Marcel Winatschek

Don’t Pick Up the Phone

Don’t pick up the phone—you know he’s only calling ’cause he’s drunk and alone. The advice in "New Rules" is structured like a self-help checklist, which should be the least interesting delivery mechanism imaginable, but Dua Lipa sells it with enough conviction that it comes across as genuine counsel from someone who has been burned before and isn’t interested in repeating the experience. That combination—pop mechanics in service of actual emotional intelligence—is what made her unavoidable by 2018.

She went from British indie singer to genuinely global presence in what felt like eighteen months. Songs like "Be The One," "IDGAF," and "One Kiss" ended up in clubs and supermarkets and car radios in places far removed from the London circuit that first noticed her. The voice is the thing: slightly husky, direct, capable of carrying a lyric without the production doing all the work. That matters more than it sounds. A lot of pop voices disappear the moment you strip a track back.

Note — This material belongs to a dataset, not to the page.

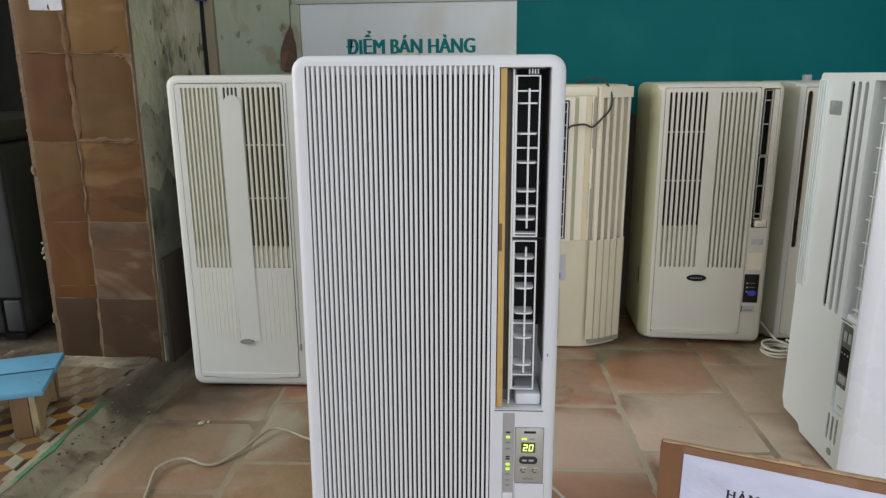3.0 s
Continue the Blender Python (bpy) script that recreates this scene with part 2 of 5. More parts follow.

She played a small London show for around 200 people—"Blow Your Mind," "Electricity," "Scared to Be Lonely"—and even in that format the songs held. That’s the test I actually care about. The comparison I kept reaching for was early Robyn: the same pop precision, the same emotional directness, an artist who knows exactly what she’s doing and isn’t performing uncertainty about it. Whether "New Rules" was a one-cycle phenomenon or the beginning of something longer was still an open question in late 2018. It wasn’t.